Soft skills such as analytical thinking, resilience and flexibility are rising in demand, according to the Forum’s Future of Jobs Report 2025.
Yet many businesses need to get better at measuring and teaching these skills, according to Adam Grant of the University of Pennsylvania’s Wharton business school.
Grant joined the Forum’s Meet the Leader podcast to discuss this, the future of work, and the workplace conventions he believes should be left behind.
본 내용은 세계경제포럼이 분석하여 2025년 2월 28일 세계경제포럼 홈페이지에 게재한 내용을 옮긴 것입니다.

Soft skills are increasingly recognized as vital for today’s business leaders. So how would a top organizational psychologist grade today’s workplaces in that area?
C-minus. That’s the view of Adam Grant, a bestselling author and professor at the University of Pennsylvania’s Wharton business school, where he teaches courses in leadership and teamwork, negotiation, and organizational behaviour.
So why the middling grade for soft skills in business? Grant joined the World Economic Forum’s Meet the Leader podcast to share his thoughts on this, the future of work, and some of the workplace conventions he believes should be left behind.
In-demand skills
“I think we could be doing a lot better,” says Grant. “When I walk into organizations, one of the things I see is people are measured only on their individual results. They get rewarded and they get promoted.”
What many businesses are forgetting, he says, is that they need people who are both individually excellent but who also elevate the team members around them.
Soft skills such as analytical thinking, resilience and flexibility are vital to this. And they are rising in demand as the labour market is shaped by factors including technological change, geoeconomic fragmentation and economic uncertainty, according to the Future of Jobs Report 2025 from the World Economic Forum.
“Most organizations don’t have a clue how to measure them,” Grant says. “Let alone how to teach them.”
Building “better practices”
Workers can expect that two-fifths of their existing skill sets will be transformed or become outdated between now and 2030, the Future of Jobs Report says. This will call for a significant amount of upskilling and reskilling.
Workers’ skill sets are expected to need to change significantly over the next five years.Image: World Economic Forum
For Grant, this will mean scrapping current best practices and trying to build “better practices”.
He recalls how Google co-founder Larry Page once shared that his biggest fear was the company standing still and admiring past successes as if they were in a glass case in a museum.
“He told me: we can’t afford to do that – we need to smash the glass case and we need to invent new artifacts and practices,” Grant says. “I think that’s more true now than it was then.”
Evolving traditional processes
So what are some of the practices and conventions that businesses should consign to the past in order to move forward?
Grant believes companies should start by getting rid of morning meetings because they are often unproductive and can leave employees feeling frustrated.

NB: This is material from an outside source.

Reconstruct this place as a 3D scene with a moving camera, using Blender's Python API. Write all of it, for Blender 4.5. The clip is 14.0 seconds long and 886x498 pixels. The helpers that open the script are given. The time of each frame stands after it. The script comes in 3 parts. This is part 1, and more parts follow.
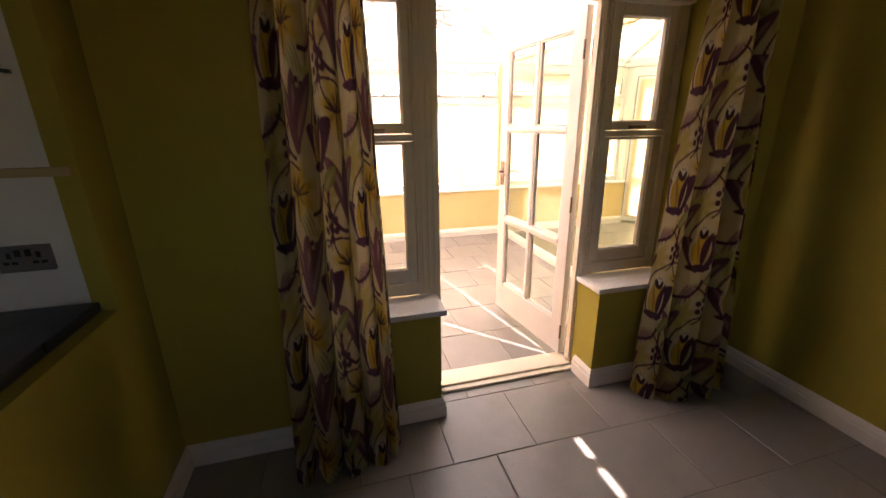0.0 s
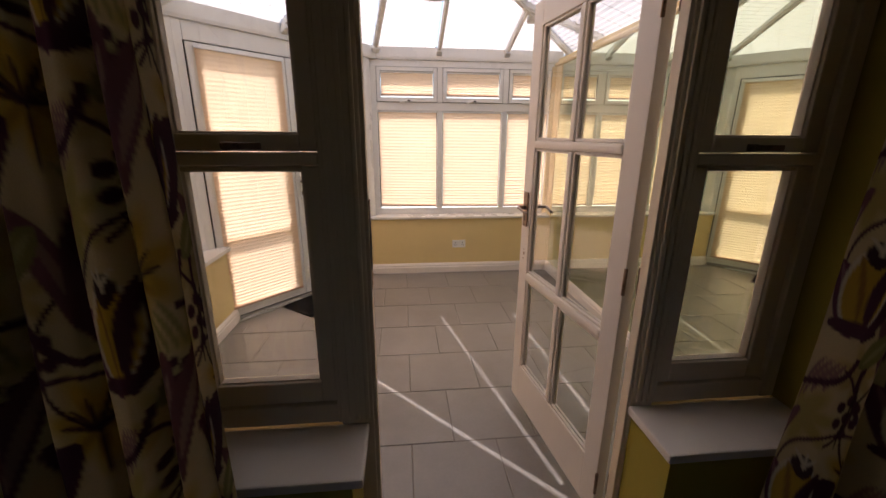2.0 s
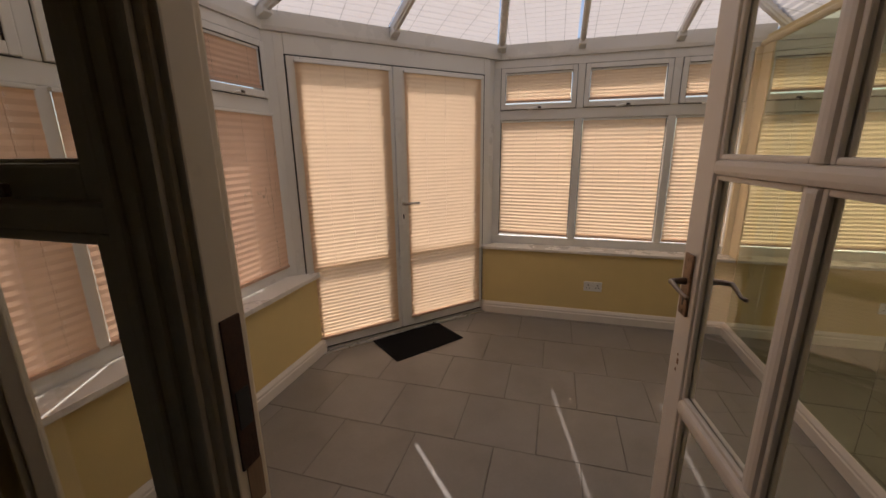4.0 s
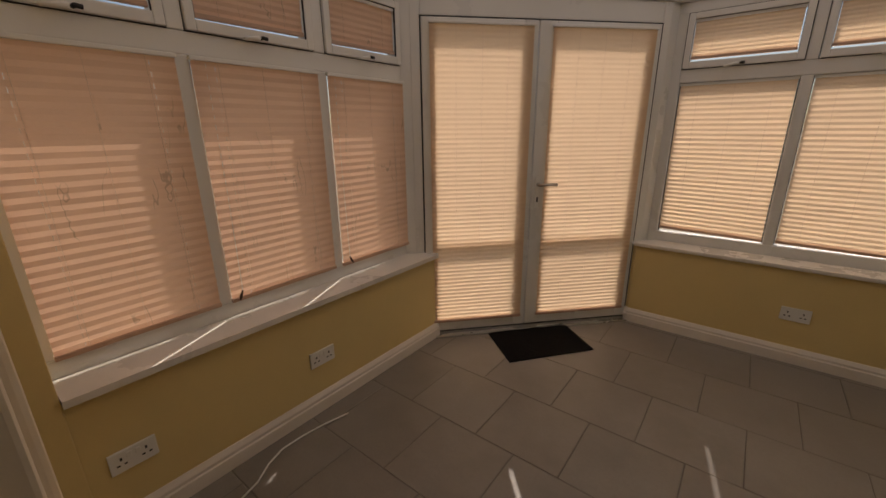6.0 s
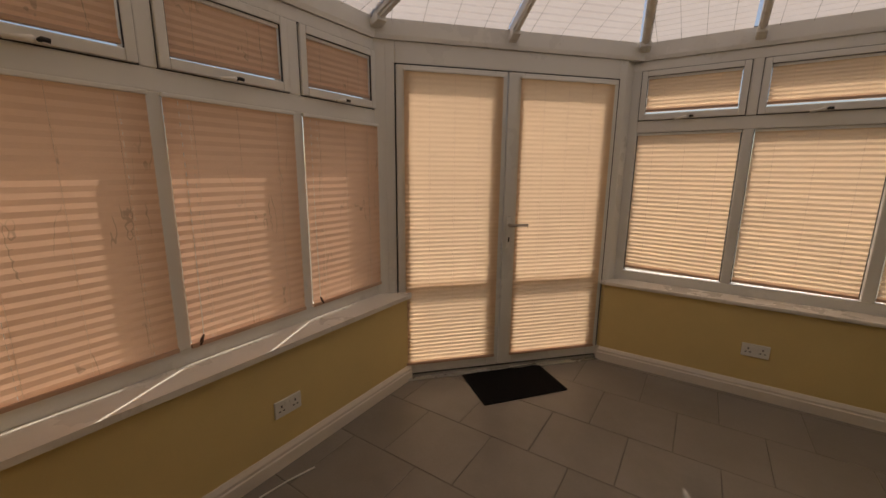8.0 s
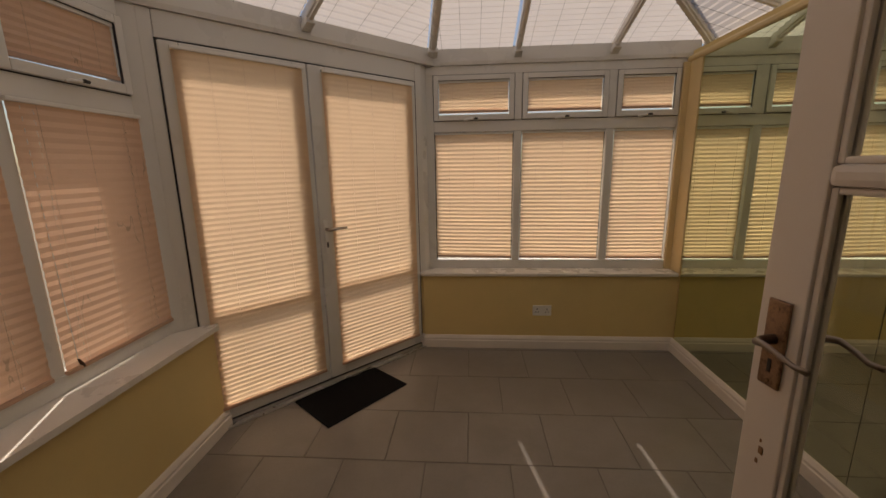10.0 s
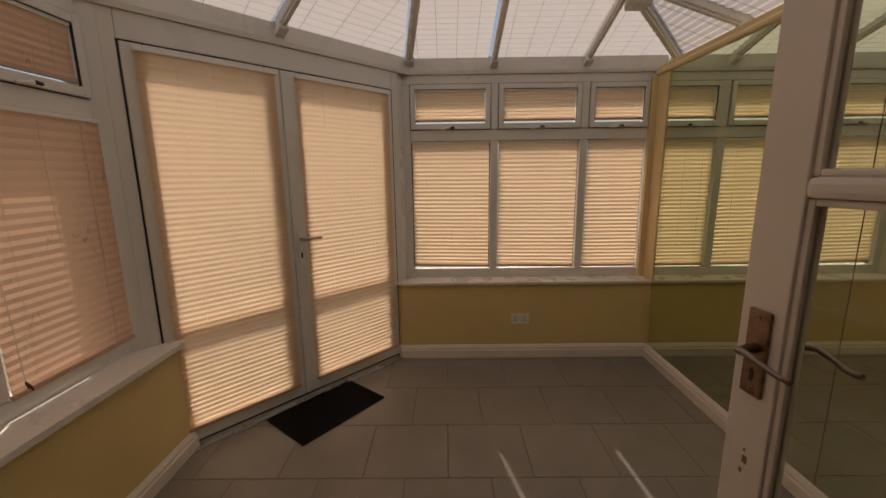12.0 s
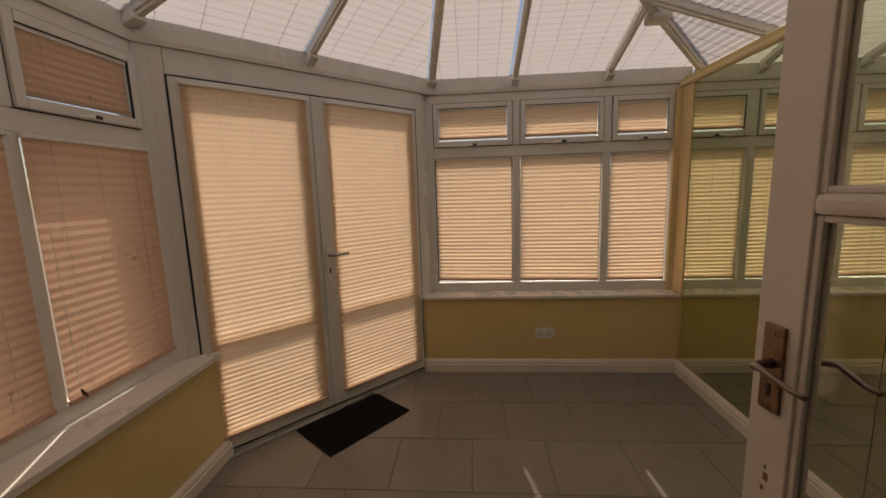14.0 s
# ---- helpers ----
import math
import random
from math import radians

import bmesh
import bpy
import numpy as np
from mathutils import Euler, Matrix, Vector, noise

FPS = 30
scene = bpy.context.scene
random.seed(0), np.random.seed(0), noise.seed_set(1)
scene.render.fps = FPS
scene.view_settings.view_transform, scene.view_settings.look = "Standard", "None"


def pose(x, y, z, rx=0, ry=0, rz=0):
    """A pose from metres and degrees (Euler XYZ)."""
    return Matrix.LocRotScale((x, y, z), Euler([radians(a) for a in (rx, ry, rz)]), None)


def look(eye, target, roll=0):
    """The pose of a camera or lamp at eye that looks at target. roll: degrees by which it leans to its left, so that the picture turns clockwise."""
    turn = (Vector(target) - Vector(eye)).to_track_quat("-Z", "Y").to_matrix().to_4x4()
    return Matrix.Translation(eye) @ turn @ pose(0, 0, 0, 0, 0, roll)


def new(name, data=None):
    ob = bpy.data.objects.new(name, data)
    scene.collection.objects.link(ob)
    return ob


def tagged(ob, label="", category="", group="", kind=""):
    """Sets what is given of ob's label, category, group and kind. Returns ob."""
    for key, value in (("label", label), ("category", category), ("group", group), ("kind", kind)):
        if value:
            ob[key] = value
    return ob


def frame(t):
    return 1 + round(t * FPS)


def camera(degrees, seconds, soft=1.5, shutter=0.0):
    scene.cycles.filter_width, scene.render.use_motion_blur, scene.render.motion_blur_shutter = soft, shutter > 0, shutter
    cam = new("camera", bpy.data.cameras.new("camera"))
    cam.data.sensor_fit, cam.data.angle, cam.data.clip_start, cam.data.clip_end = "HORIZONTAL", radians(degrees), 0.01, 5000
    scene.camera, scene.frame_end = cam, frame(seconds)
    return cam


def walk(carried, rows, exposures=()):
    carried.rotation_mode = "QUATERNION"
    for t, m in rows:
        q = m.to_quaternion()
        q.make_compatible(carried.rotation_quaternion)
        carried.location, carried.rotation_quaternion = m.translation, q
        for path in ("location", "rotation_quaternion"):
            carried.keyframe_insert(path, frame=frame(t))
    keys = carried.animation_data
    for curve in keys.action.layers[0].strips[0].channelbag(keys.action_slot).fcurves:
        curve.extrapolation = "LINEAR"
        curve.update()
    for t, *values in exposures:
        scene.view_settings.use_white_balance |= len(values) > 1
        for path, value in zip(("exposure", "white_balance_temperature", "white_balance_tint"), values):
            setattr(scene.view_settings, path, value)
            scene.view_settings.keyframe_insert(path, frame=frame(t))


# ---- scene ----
cam = camera(96.7, 14.0)
PATH = [
    (0, (0.261, 0.179, 1.471), (0.753, 2.021, 0.867), -0.7),
    (0.5, (0.372, 0.331, 1.454), (0.839, 2.185, 0.865), -0.7),
    (1, (0.554, 0.524, 1.481), (0.877, 2.408, 0.891), 1.4),
    (1.5, (0.693, 0.758, 1.486), (1.024, 2.668, 0.994), 1.1),
    (2, (0.837, 1.003, 1.472), (1.031, 2.915, 0.919), 0.4),
    (2.5, (0.985, 1.198, 1.482), (0.864, 3.115, 0.927), 2.1),
    (3, (1.074, 1.377, 1.47), (0.806, 3.261, 0.855), 1.3),
    (3.5, (1.085, 1.584, 1.473), (0.69, 3.466, 0.922), 0.3),
    (4, (1.088, 1.742, 1.484), (0.552, 3.606, 0.993), -0.7),
    (4.2, (1.091, 1.798, 1.478), (0.386, 3.603, 0.98), -0.8),
    (6.3, (1.081, 2.115, 1.425), (-0.101, 3.622, 0.848), -0.5),
    (6.5, (1.082, 2.107, 1.416), (-0.081, 3.642, 0.876), -0.5),
    (7, (1.097, 2.099, 1.431), (-0.058, 3.673, 0.999), -0.6),
    (7.2, (1.089, 2.099, 1.433), (-0.058, 3.684, 1.017), -0.5),
    (9.3, (0.962, 2.121, 1.457), (0.352, 3.99, 1.09), -0.6),
    (9.5, (0.937, 2.129, 1.452), (0.495, 4.044, 1.083), -2.1),
    (10, (0.872, 2.155, 1.46), (0.731, 4.108, 1.05), -1.0),
    (10.5, (0.867, 2.177, 1.456), (0.786, 4.133, 1.046), -0.9),
    (11, (0.868, 2.188, 1.454), (0.951, 4.139, 1.02), -0.2),
    (11.5, (0.857, 2.187, 1.457), (0.875, 4.144, 1.044), -0.7),
    (12, (0.855, 2.181, 1.463), (0.838, 4.146, 1.092), -0.7),
    (12.5, (0.855, 2.173, 1.468), (0.802, 4.144, 1.131), -1.1),
    (13, (0.856, 2.168, 1.471), (0.77, 4.141, 1.155), -1.4),
    (13.5, (0.863, 2.162, 1.468), (0.763, 4.132, 1.136), -1.8),
    (14, (0.877, 2.136, 1.479), (0.728, 4.108, 1.178), -1.8),
]
EXPOSURES = [(0, 3.27, 6800, 24), (0.5, 2.32, 6450, 20), (1, 1.70, 6350, 22), (1.5, 1.27, 6350, 22), (2, 1.02, 6400, 20), (2.5, 0.68, 6450, 18), (3, 0.37, 6500, 16), (4, -0.08, 6800, 17), (6.5, -0.34, 7400, 17), (9.5, -0.42, 7600, 16), (14, -0.47, 7600, 17)]
walk(cam, [(t, look(eye, target, roll)) for t, eye, target, roll in PATH], EXPOSURES)

# ---- daylight ----
SUN_AZ, SUN_EL = 25.0, 60.0     # degrees from +y towards -x, and above the horizon
world = bpy.data.worlds.new("sky")
scene.world = world
world.use_nodes = True
wn = world.node_tree
sky = wn.nodes.new("ShaderNodeTexSky")
sky.sky_type = "NISHITA"
sky.sun_disc = False
sky.sun_elevation = radians(SUN_EL)
sky.sun_rotation = radians(-SUN_AZ)
wn.links.new(sky.outputs[0], wn.nodes["Background"].inputs[0])
wn.nodes["Background"].inputs[1].default_value = 0.12
sun_dir = Vector((-math.sin(radians(SUN_AZ)) * math.cos(radians(SUN_EL)), math.cos(radians(SUN_AZ)) * math.cos(radians(SUN_EL)), math.sin(radians(SUN_EL))))
sun = new("sun", bpy.data.lights.new("sun", "SUN"))
sun.data.energy = 4.5
sun.data.angle = radians(0.5)
sun.data.color = (1.0, 0.95, 0.88)
sun.matrix_world = look(sun_dir * 20, (0, 0, 0))


# ---- materials ----
def nodes_of(name):
    m = bpy.data.materials.new(name)
    m.use_nodes = True
    t = m.node_tree
    return m, t, t.nodes["Principled BSDF"], t.nodes["Material Output"]


def mix_rgb(t, fac, a, b, mode="MIX"):
    n = t.nodes.new("ShaderNodeMix")
    n.data_type = "RGBA"
    n.blend_type = mode
    for sock, v in ((n.inputs[0], fac), (n.inputs[6], a), (n.inputs[7], b)):
        if isinstance(v, bpy.types.NodeSocket):
            t.links.new(v, sock)
        elif isinstance(v, (int, float)):
            sock.default_value = v
        else:
            sock.default_value = (*v, 1)
    return n.outputs[2]


def noise_tex(t, scale, detail=4, rough=0.55, coord="Object", stretch=None):
    tc = t.nodes.new("ShaderNodeTexCoord")
    n = t.nodes.new("ShaderNodeTexNoise")
    n.inputs["Scale"].default_value = scale
    n.inputs["Detail"].default_value = detail
    n.inputs["Roughness"].default_value = rough
    src = tc.outputs[coord]
    if stretch:
        mp = t.nodes.new("ShaderNodeMapping")
        mp.inputs["Scale"].default_value = stretch
        t.links.new(src, mp.inputs[0])
        src = mp.outputs[0]
    t.links.new(src, n.inputs["Vector"])
    return n.outputs[0]


def ramp(t, src, lo, hi, a=0.0, b=1.0):
    n = t.nodes.new("ShaderNodeMapRange")
    n.inputs[1].default_value, n.inputs[2].default_value = lo, hi
    n.inputs[3].default_value, n.inputs[4].default_value = a, b
    t.links.new(src, n.inputs[0])
    return n.outputs[0]


def bump(t, src, strength, dist):
    n = t.nodes.new("ShaderNodeBump")
    n.inputs["Strength"].default_value = strength
    n.inputs["Distance"].default_value = dist
    t.links.new(src, n.inputs["Height"])
    return n.outputs[0]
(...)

Meetings should be about bonding, learning and creativity, which doesn’t need to happen every day but rather around once a week, he says.
Alongside, he thinks that companies should investigate moving to a four-day week, citing an emerging body of evidence suggesting it could boost wellbeing without affecting productivity.
In a recent study in the UK, more than half of bosses taking part in a trial in which staff worked 100% of their output in 80% of their time said the move had a positive impact on their organization. In Japan, the Tokyo Metropolitan government is set to trial a four-day work week to help employees with their work-life balance.
Traditional interviews, meanwhile, could be overhauled by both allowing candidates to demonstrate their skills and giving them a second chance if they don’t perform well in the first interview. This will show their agility and capacity for learning and progression, he says.
Brainstorming could be made more effective using a technique known as brain-writing, Grant says, where people generate their own ideas in advance before a group comes together to build on these ideas. This could help overcome groupthink or falling victim to what he describes as the “hippo effect” – where people defer to the highest-paid person’s opinion.
Traditional hierarchies can stifle innovation, Grant continues. Another solution could be replacing the corporate ladder, where people always defer to their own manager, with a “corporate lattice”. Here, employees are free to pitch ideas to anyone in the hierarchy above them – if it gets a green light they are free to move forward with it.
“It’s a great way to make sure pilots happen,” Grant adds.